而后,不等陆之寒回应,他转身就朝医院里面跑去。
陆之寒则盯着他的身影看了几秒,才慢悠悠的抬步跟上。
他也要去医院接他爷爷。
陆老爷子之前来这里先张文人看病,张文人给他看过之后,下了诊断,陆老爷子身上的病,都是年轻时因为受伤没有得到更好的护理,以至于现在年纪大了,这些旧疾都开始发作,想要根治不太容易,但以张文人的医术,每个星期定期针灸,还是能控制住的。
而且陆老爷子的身体现在也不合适在云京那种常年高温的地方居住,想要旧疾完善的控制不再轻易发作,贵安省是最合适的选择。

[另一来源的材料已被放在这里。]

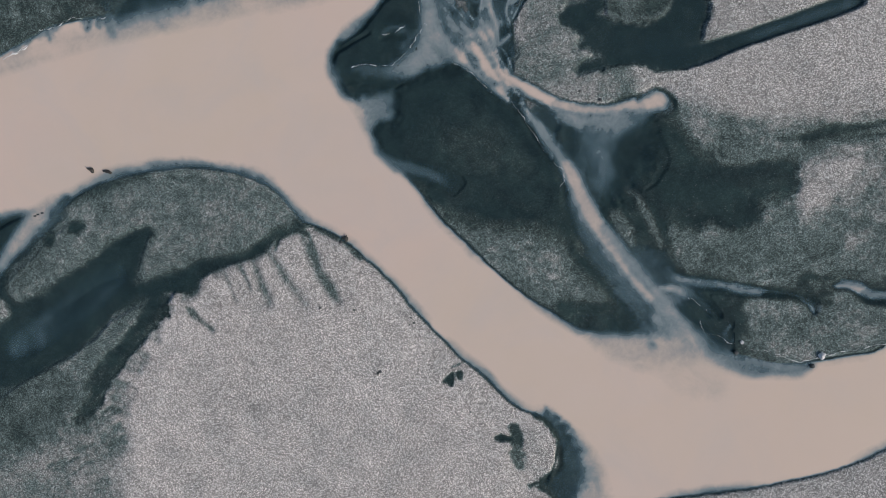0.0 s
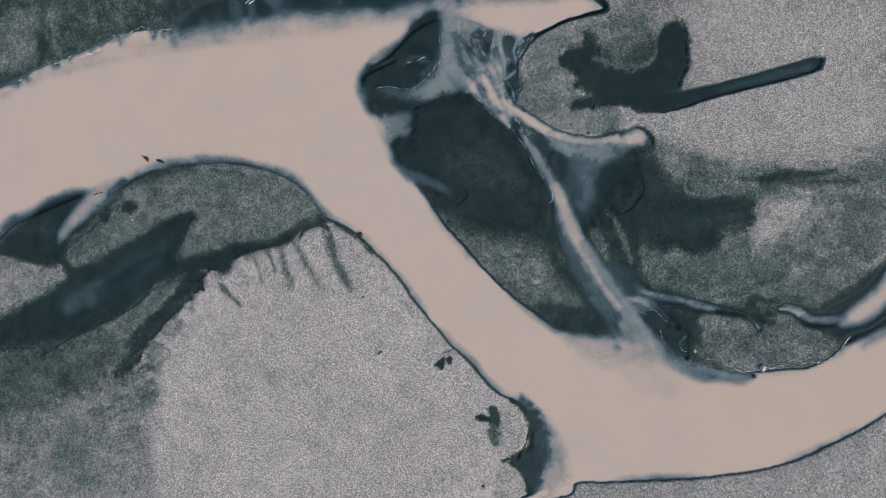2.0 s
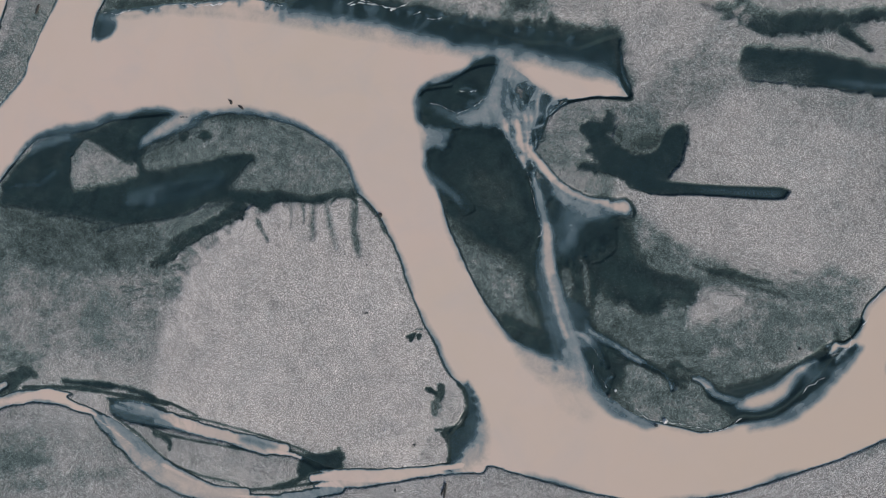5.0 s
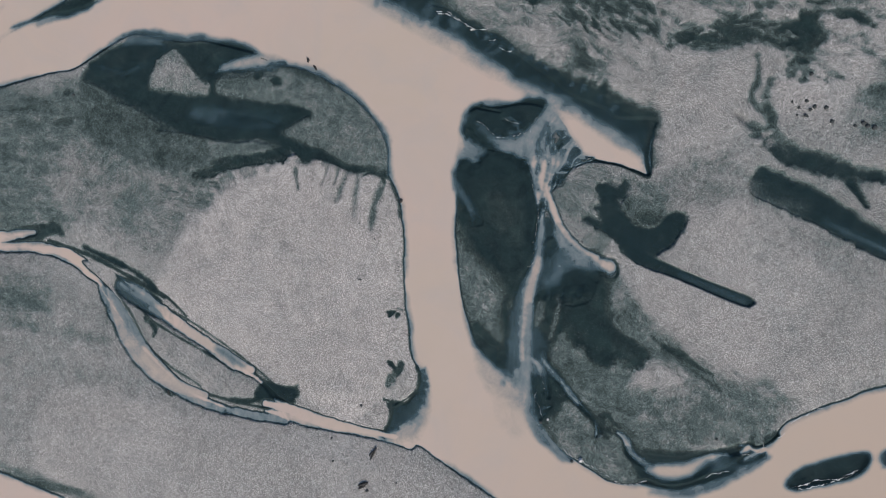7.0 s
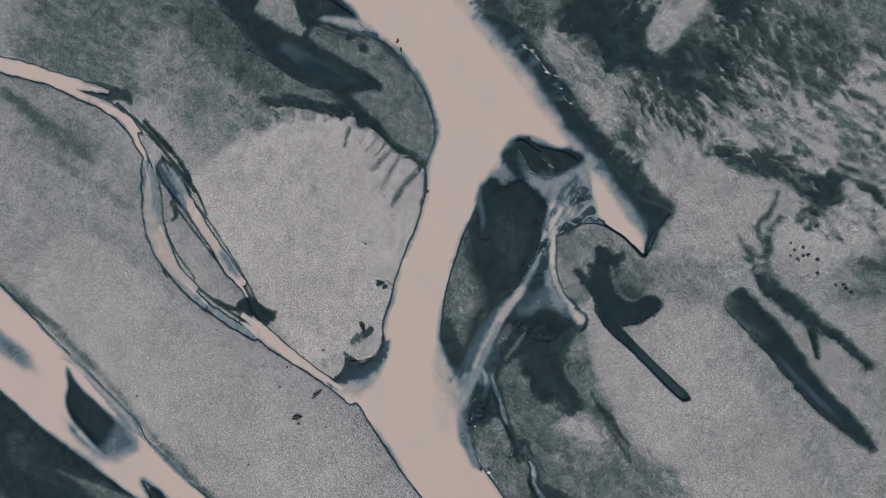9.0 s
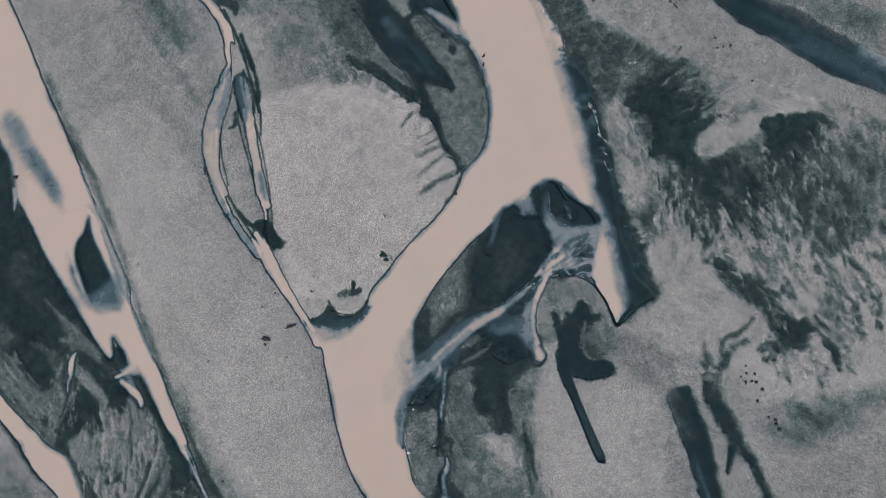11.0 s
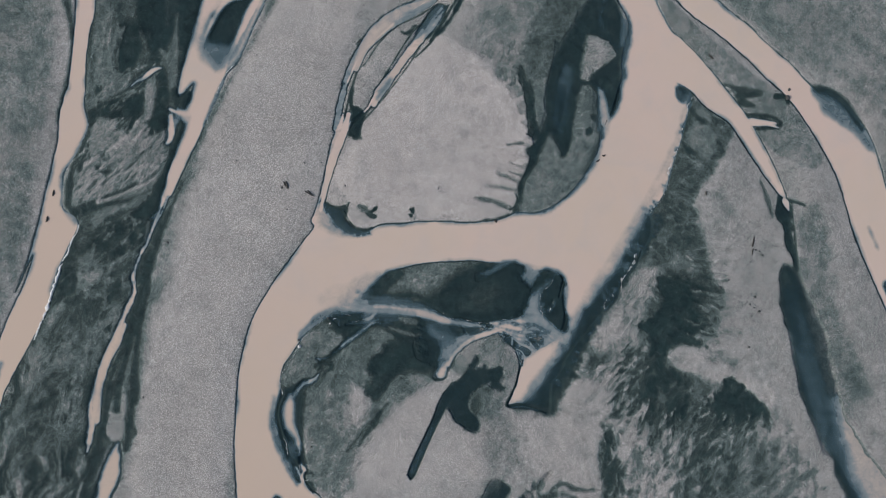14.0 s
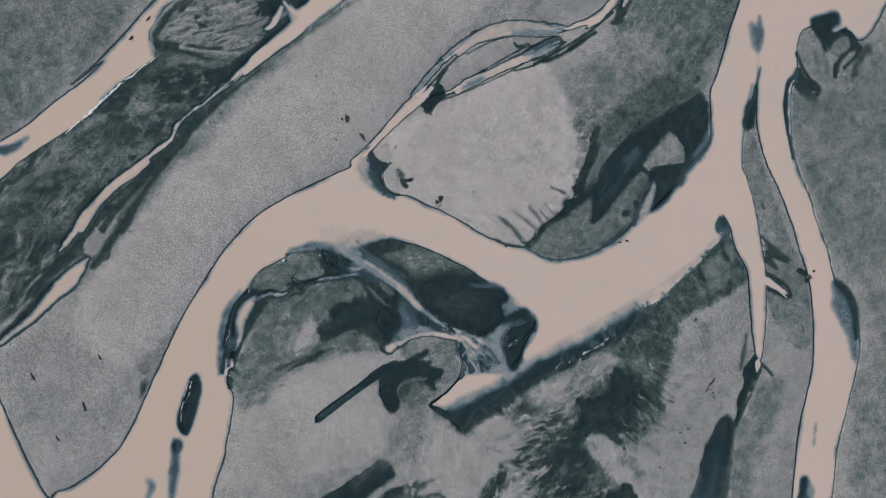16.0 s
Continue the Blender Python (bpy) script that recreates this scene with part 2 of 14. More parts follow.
BRAID_OUTER = [(0.3, -106.6), (13.4, -92.5), (20.2, -86.1), (26.5, -80.9), (27.8, -80.3), (32.1, -77.4), (35.5, -74.2), (39.2, -71.7), (44, -68.6), (47.6, -66.1),
    (52.4, -63.1), (56.5, -60.6), (61.7, -58.1), (54.4, -61.1), (59.5, -58.1), (65.2, -55.8), (72.1, -52.6), (77.9, -50.8), (92.1, -47), (94.8, -37.4),
    (80, -43.6), (76, -45.7), (73.6, -46.6), (69.7, -47.9), (66, -49.1), (61, -50.9), (56.1, -53.2), (52.4, -55.2), (57.1, -53.3), (53.5, -55.3),
    (49.1, -57.3), (44.7, -59), (44.1, -60.8), (44.3, -63.7), (41.9, -66.4), (38.9, -68.8), (34.3, -70.1), (29.7, -72.1), (27.6, -75), (25.4, -77.4),
    (25.7, -76.8), (20.9, -81.8), (15.4, -86.3), (11.5, -89), (-3, -103.3)]
S_BRAID_TAIL = [(26.9, -52.3, 1.5), (31.9, -50, 0.5), (37, -47.6, 0.5), (41.4, -46, 0.5), (44.2, -44.4, 0.6), (46.4, -41.8, 0.8), (49.7, -40.5, 0.9),
    (55.1, -37.9, 1), (59.5, -36, 1.7), (64.5, -33.4, 1.3), (67.2, -31.9, 1), (70.9, -28.3, 0.7), (73.4, -26.5, 0.4)]
S_BRAID_LOW = [(68.4, -23.5, 0.5), (70.6, -22.2, 2.1), (73.4, -20.3, 3.4), (76.7, -18.6, 2.6), (81.3, -15.7, 1.6), (86.4, -13.5, 1.1), (92.6, -11.1, 0.8)]
S_TWIN_A = [(-61.5, -52, 1.6), (-56.8, -48.5, 1.4), (-52.5, -44.7, 1.7), (-48.3, -42.4, 1.6), (-43.5, -41.7, 1.1), (-40.1, -41.6, 0.7)]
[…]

这里是全国最合适避暑的城市,虽然地方有点落后有点穷,但这里还真是一块少有的风水宝地。
什么洪水天灾干旱地震跟传播极广的疫病,在这里要么就是低风险要么就是完全没有!
关键,它冬暖夏凉。
不少开发商看到这里的情况,这几年都开始跑这边来做建设开发,而陆之寒也是其中之一。
不过他主要还是为了在这边方便照顾陆老爷子,当然另外还有个关乎人生大事才能主要因素。
但张宴修完全不知道这些,他现在就一门心思的躲着陆之寒,希望这个人赶紧从自己的眼前,从贵安市消失!
没办法,谁让他做贼心虚。
心里慌乱得一比的张宴修进了医院,就直接去了六楼二叔公张文人的诊室,里面靠在躺椅上陆老爷子刚刚扎完针灸,正在休息,他身上的针还有半个小时后才弄取下,张文人未免有人打扰,就把隔间帘子给他拉上,所以张宴修进来的时候并没有看到陆老爷子。
张文人在洗手池边正在洗手,一看进来的人是张宴修时,顿时狐疑:“气这么喘,脸色这么难看,跟人打架了。”